A long thesis when inverted is a short thesis on the remaining alternatives. For example, if you’re long traditional cable companies, you are on some level betting against the streaming services of the world, and vice versa
The market is smarter than you are. Always. No matter what. Always.
Healthcare services can be god awful investments. Regulation surrounding insurance and billing practices is enough to exclude me from the sector completely. Also I’d add to that list most commodity businesses. Need a few very strict criteria and favorable supply/demand trends for them to be successful investments
Feeling good and making money often don’t go hand in hand – I’ve questioned weekly, monthly, yearly some of the best investments I’ve made. The greats weren’t kidding when they talked about having a tolerance for pain in this business
Simple, but not easy. The main investment principles, maybe 20-30 or so, can be learned by a lot of people. The behavioral, psychological, and emotional aspects can not. In some ways, they relate to upbringing, biochemistry, experiences, age, time frame etc.

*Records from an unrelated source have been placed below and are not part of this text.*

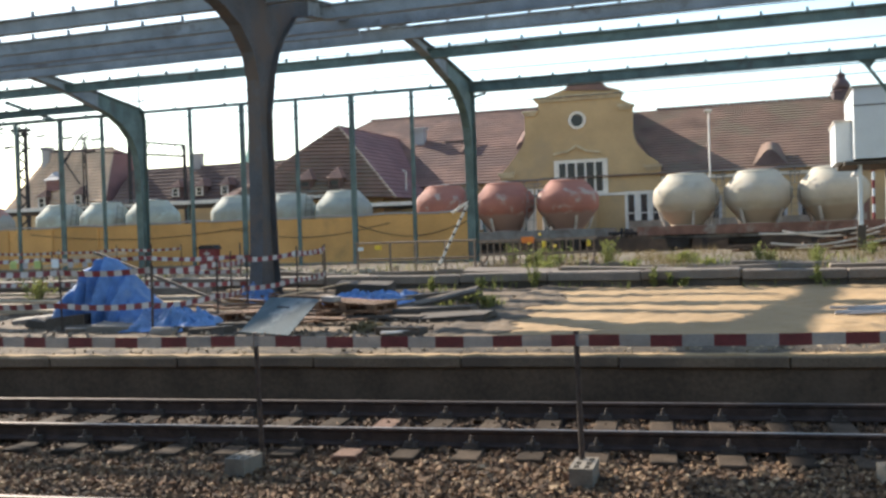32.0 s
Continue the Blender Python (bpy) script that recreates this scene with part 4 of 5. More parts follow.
for x, z in ((-55.6, 8.6), (-54.9, 9.3), (-55.2, 9.0)):
    part("insulator", lathe(B(), [(0.04, -0.3), (0.14, -0.2), (0.07, -0.1), (0.14, 0.0), (0.07, 0.1), (0.14, 0.2), (0.04, 0.3)], 8), M_DARK, st_, at=pose(x, 65.75, z, 0, 42, 0))
gn = thing("overhead_gantry", "dark steel lattice gantry over the far tracks", "gantry")
for x, z in ((-49.12, 10.25), (-43.97, 9.6)):
    part("post", bar(B(), (x, 66, 0.3), (x, 66, z), 0.2, 0.2), M_DARK, gn)
for z0, z1 in ((10.2, 9.57), (9.21, 8.69)):
    part("chord", bar(B(), (-49.12, 66, z0), (-43.97, 66, z1), 0.14, 0.17), M_DARK, gn)
for i in range(8):
    x = -48.9 + 0.62 * i
    part("lacing", bar(B(), (x, 66, 9.2 - 0.1 * (x + 49)), (x + 0.45, 66, 10.1 - 0.12 * (x + 49)), 0.06, 0.06), M_DARK, gn)
sw = thing("switch_wires", "dark overhead wires with strings of insulators", "overhead wires", kind="structure")
for (x0, z0), (x1, z1) in (((-76.0, 12.2), (-49.1, 9.2)), ((-72.0, 13.1), (-49.1, 10.2)), ((-76.0, 14.1), (-59.9, 11.75))):
    part("wire", rod(B(), [(x0 + (x1 - x0) * k / 8, 66, z0 + (z1 - z0) * k / 8 - 0.16 * math.sin(PI * k / 8)) for k in range(9)], 0.045, 5), M_DARK, sw)
    for f in (0.42, 0.55, 0.62, 0.74, 0.86):
        x, z = x0 + (x1 - x0) * f, z0 + (z1 - z0) * f - 0.16 * math.sin(PI * f)
        part("insulator", lathe(B(), [(0.04, -0.45), (0.12, -0.35), (0.06, -0.15), (0.13, 0.0), (0.06, 0.15), (0.12, 0.35), (0.04, 0.45)], 8), M_DARK, sw, at=pose(x, 66, z, 0, 83, 0))
part("end_mast", bar(B(), (-76, 66, 0.3), (-76, 66, 14.3), 0.3, 0.3), M_DARK, sw)
WIRES = ((50.5, 10.6, 10.95, 0.026), (50.3, 9.35, 9.75, 0.026), (44, 10.7, 11.2, 0.024), (44.2, 11.4, 11.6, 0.024), (58, 9.3, 10.6, 0.026), (44.4, 10.5, 11.0, 0.02))
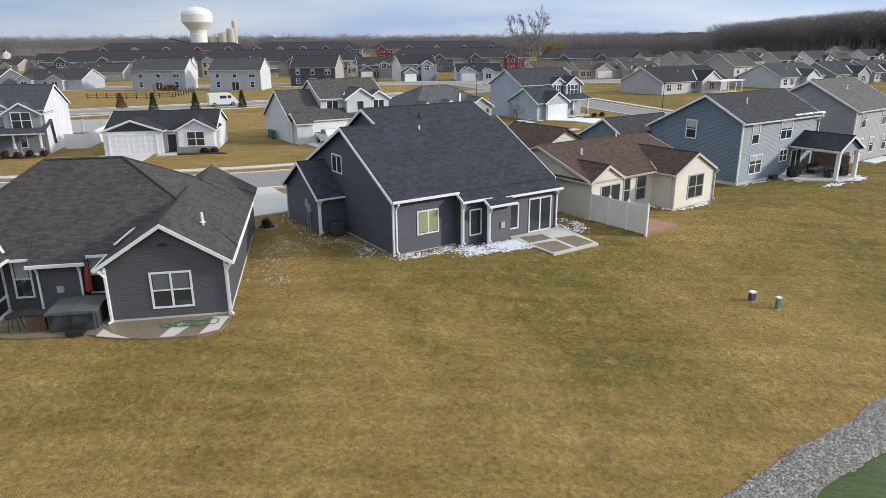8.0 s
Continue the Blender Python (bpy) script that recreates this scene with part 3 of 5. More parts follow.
def house_slate():
    h = House(-3.38, 65.85, 32.8, W_SLATE, SLATE, "dark slate-blue house with white trim and a steep shingle roof", 0.15)
    h.gable(0, 12.0, 0.0, 13.3, 3.25, 0.535, "u", peak=6.25, rakes=(1, 1), gutters=(0, 1), oh=0.3, cap=2.6)
    h.gable(2.95, 12.0, 6.25, 12.0, 6.25, 0.40, "u", peak=9.1, eave2=5.7, rakes=(1, 1), gutters=(0, 0), oh=0.3, z0=1.0, oh_low=0.6)
    h.gable(-1.75, 0.3, 6.7, 12.3, 2.4, 0.62, "u", rakes=(1, 0), oh=0.3)
    # stepped bays under the same slope
    for u0, u1, v0, end in ((4.4, 6.2, -0.65, -0.3), (5.95, 7.7, -1.25, -0.95), (7.6, 12.0, -0.75, -0.9)):
        h.walls(u0, u1, v0, 1.0, 3.1 + 0.62 * v0, z0=-0.6, eave2=3.5)
        bm = bmesh.new()
        th = 0.13
        z = 3.22 + 0.62 * (v0 - 0.3)
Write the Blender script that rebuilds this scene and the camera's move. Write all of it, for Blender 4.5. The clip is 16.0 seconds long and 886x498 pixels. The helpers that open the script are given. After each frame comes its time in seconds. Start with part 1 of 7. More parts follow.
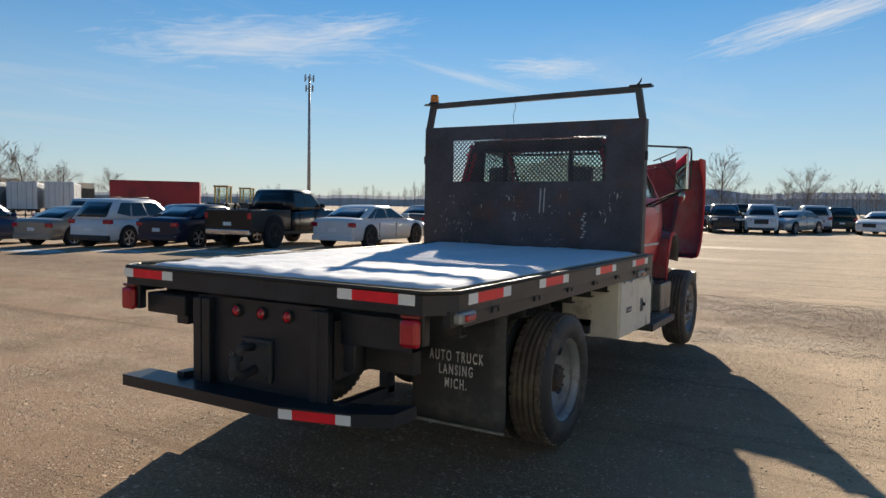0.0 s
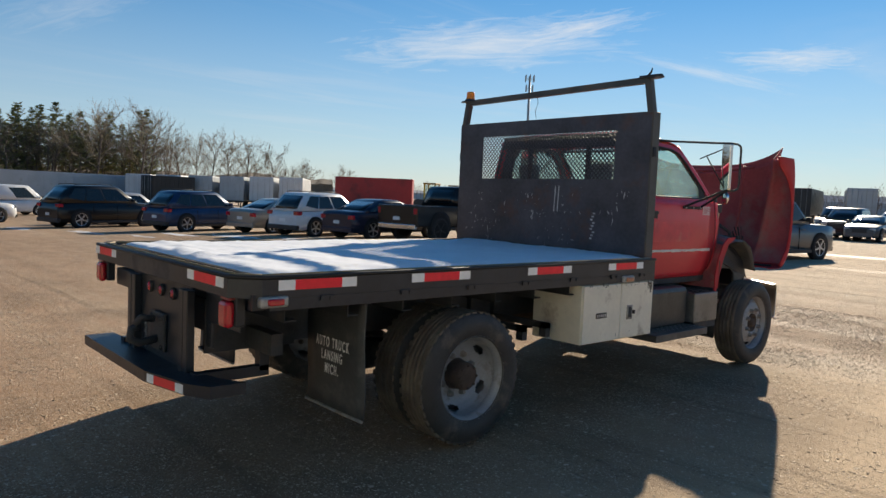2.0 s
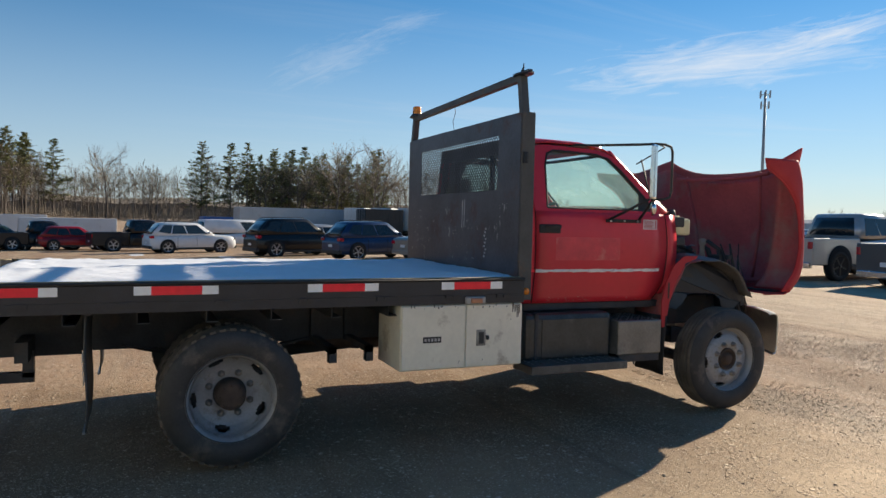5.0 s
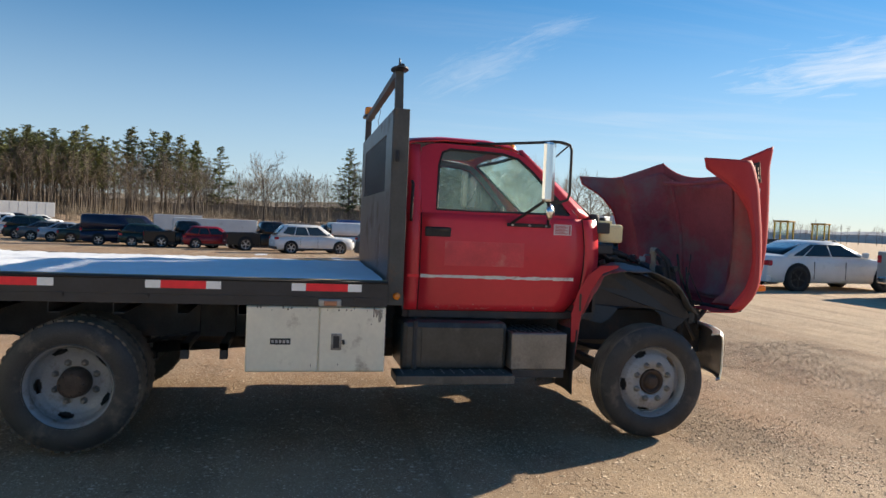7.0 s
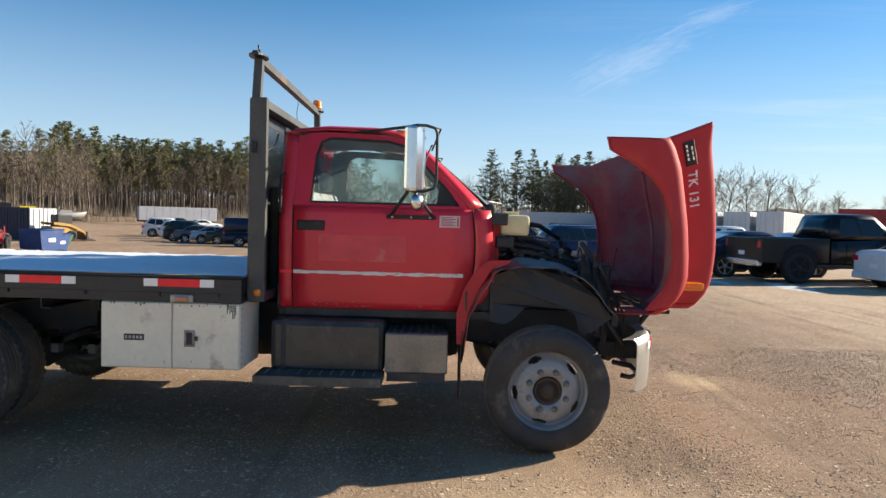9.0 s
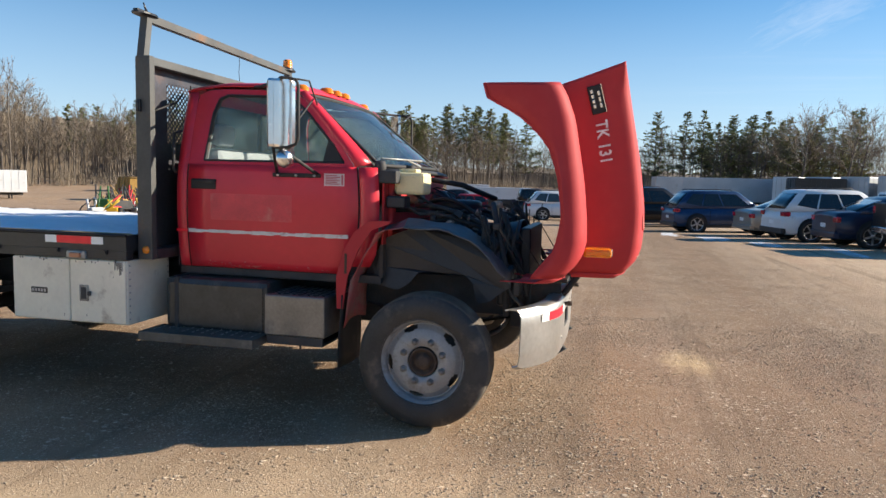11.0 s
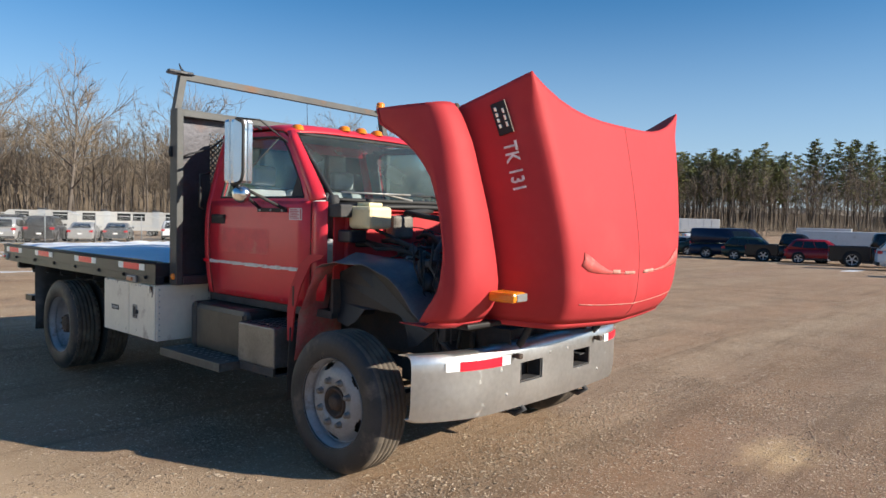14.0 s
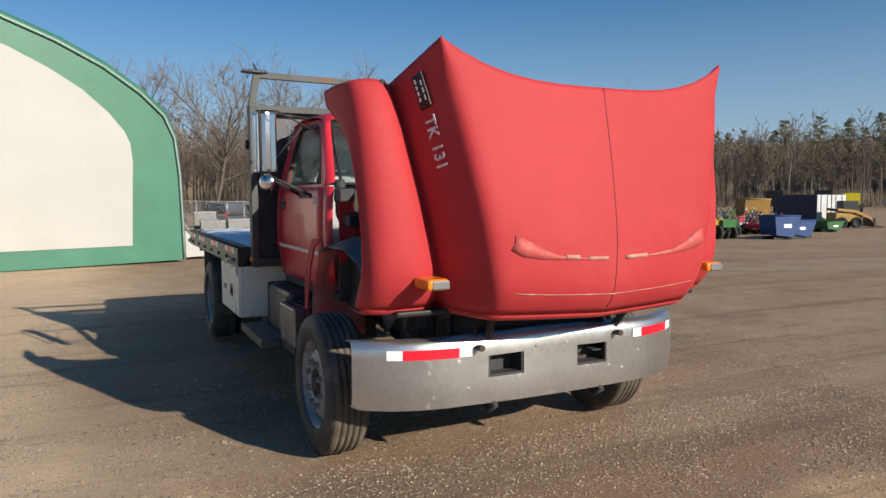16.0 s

What is, on the surface, easy to learn, is incredibly difficult to put into practice over long periods of time
It’s more important to dig deeper into the realm of your understanding than go wider in terms of studying a new industry or business
I’ll finish with an interesting point made from a piece on deferred income by the Private Investment Brief, one of the best sources of information and thoughts on investing I know (it’s a paid service, but the essays and free content are phenomenal):
…I sometimes think investors spend too much time increasing the breadth of their understanding – “today, I’ll learn about the oil industry, tomorrow I’ll learn about the banking industry, the next day I’ll learn about China etc., and then when I put together a PPT presentation describing my fund, it will say ‘extensive experience investing in oil, banking and China” – and not enough increasing the depth of their understanding, especially of these fundamental concepts upon which everything else depends. I’ve yet to see anyone advertise how much time they spent figuring out the purpose of a liability from the perspective of an equity investor, or that they came up with this thing called cash-time continuum. But I think it’s worth doing nonetheless. One of the paradoxes of brainwork is that if you want to go wide, the best thing to do is often go deep.